Your task is to copy the lines between the line containing "Continue the Blender" and the line containing "(x, x + thick, wy0, wy1, -1.2, wz0), (x, x", counting both of those lines, and to emit nothing more.

▸ **Source material**
-------------------------

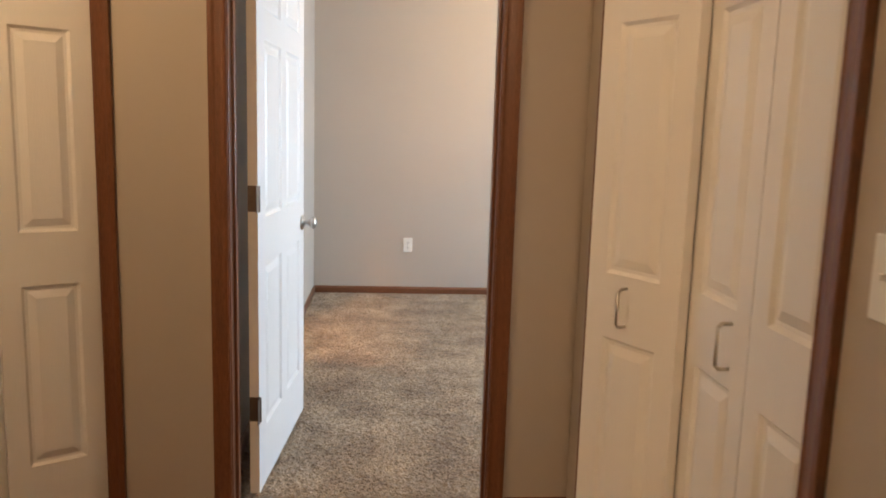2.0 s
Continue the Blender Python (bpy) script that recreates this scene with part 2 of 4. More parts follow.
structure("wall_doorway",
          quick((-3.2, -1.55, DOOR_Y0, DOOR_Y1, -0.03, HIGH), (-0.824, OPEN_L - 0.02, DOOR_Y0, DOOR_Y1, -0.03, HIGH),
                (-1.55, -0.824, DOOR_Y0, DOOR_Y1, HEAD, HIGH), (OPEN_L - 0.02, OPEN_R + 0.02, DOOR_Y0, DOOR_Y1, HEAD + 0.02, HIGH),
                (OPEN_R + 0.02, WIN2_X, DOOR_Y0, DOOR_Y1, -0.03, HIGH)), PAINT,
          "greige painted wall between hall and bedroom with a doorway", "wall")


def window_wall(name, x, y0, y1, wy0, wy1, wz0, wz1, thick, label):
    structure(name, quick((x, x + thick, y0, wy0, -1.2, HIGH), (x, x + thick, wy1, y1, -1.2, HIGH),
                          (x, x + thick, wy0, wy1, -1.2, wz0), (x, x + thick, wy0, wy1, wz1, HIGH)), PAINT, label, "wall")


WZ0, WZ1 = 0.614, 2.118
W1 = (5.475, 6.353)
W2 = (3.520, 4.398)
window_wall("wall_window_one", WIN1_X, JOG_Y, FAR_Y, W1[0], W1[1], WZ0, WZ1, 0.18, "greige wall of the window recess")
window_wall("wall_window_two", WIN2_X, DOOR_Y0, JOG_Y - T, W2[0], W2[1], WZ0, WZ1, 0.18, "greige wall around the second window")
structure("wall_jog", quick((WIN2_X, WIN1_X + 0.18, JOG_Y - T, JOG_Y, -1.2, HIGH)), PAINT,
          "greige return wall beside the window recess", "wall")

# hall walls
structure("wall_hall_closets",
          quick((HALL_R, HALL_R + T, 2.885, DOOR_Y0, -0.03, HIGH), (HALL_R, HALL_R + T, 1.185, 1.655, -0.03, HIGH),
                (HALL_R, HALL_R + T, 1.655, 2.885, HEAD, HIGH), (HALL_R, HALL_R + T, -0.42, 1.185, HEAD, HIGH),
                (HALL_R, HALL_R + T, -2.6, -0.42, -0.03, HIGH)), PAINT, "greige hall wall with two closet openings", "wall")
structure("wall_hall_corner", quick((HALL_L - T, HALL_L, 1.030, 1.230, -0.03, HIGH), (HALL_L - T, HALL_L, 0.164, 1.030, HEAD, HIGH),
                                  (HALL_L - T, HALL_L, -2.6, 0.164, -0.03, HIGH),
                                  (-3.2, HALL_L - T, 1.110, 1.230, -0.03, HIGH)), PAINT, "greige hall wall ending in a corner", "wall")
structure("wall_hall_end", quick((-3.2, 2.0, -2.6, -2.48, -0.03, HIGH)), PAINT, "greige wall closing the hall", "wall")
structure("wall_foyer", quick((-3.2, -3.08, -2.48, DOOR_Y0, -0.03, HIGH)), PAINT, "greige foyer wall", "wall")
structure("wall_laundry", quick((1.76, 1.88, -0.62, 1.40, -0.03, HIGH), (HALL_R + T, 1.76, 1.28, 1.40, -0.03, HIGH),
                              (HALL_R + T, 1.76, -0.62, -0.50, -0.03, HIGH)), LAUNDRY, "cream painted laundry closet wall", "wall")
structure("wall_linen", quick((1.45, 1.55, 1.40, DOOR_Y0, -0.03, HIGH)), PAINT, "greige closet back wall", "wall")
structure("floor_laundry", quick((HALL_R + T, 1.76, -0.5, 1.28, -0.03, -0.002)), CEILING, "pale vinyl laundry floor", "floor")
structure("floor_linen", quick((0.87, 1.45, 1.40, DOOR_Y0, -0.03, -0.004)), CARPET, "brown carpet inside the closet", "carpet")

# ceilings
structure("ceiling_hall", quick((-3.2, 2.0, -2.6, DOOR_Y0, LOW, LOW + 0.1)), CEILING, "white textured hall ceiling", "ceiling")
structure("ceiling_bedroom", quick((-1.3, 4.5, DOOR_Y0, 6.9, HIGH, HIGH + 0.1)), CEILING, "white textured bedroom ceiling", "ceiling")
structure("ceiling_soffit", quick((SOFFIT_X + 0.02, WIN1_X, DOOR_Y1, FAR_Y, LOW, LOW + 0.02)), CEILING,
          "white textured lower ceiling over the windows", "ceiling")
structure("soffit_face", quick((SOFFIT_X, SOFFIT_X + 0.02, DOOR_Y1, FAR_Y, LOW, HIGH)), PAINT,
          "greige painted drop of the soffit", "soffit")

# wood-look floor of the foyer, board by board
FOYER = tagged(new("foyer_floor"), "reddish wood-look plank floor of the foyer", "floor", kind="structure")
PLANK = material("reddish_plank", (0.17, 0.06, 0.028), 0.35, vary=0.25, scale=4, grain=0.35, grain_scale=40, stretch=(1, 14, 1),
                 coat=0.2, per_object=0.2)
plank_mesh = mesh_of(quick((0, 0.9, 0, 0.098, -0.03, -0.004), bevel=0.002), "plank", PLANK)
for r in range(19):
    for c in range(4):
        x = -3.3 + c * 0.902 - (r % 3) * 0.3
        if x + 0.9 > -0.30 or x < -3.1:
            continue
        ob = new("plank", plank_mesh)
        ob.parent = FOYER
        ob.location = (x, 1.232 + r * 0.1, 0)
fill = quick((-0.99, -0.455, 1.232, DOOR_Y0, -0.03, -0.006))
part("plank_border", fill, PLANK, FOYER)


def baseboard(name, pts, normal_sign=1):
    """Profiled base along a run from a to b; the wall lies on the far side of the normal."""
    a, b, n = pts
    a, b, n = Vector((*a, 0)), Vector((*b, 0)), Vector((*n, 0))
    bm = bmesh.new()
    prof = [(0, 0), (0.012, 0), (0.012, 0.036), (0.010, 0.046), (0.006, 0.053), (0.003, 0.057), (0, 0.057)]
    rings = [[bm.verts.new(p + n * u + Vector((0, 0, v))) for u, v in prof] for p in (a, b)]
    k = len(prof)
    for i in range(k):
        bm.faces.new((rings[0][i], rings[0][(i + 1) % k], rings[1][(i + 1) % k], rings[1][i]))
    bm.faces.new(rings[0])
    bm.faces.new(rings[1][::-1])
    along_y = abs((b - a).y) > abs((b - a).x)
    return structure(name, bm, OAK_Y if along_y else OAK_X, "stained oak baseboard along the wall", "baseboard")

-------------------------

▸ **Task answer**
Continue the Blender Python (bpy) script that recreates this scene with part 2 of 4. More parts follow.
structure("wall_doorway",
          quick((-3.2, -1.55, DOOR_Y0, DOOR_Y1, -0.03, HIGH), (-0.824, OPEN_L - 0.02, DOOR_Y0, DOOR_Y1, -0.03, HIGH),
                (-1.55, -0.824, DOOR_Y0, DOOR_Y1, HEAD, HIGH), (OPEN_L - 0.02, OPEN_R + 0.02, DOOR_Y0, DOOR_Y1, HEAD + 0.02, HIGH),
                (OPEN_R + 0.02, WIN2_X, DOOR_Y0, DOOR_Y1, -0.03, HIGH)), PAINT,
          "greige painted wall between hall and bedroom with a doorway", "wall")


def window_wall(name, x, y0, y1, wy0, wy1, wz0, wz1, thick, label):
    structure(name, quick((x, x + thick, y0, wy0, -1.2, HIGH), (x, x + thick, wy1, y1, -1.2, HIGH),
                          (x, x + thick, wy0, wy1, -1.2, wz0), (x, x + thick, wy0, wy1, wz1, HIGH)), PAINT, label, "wall")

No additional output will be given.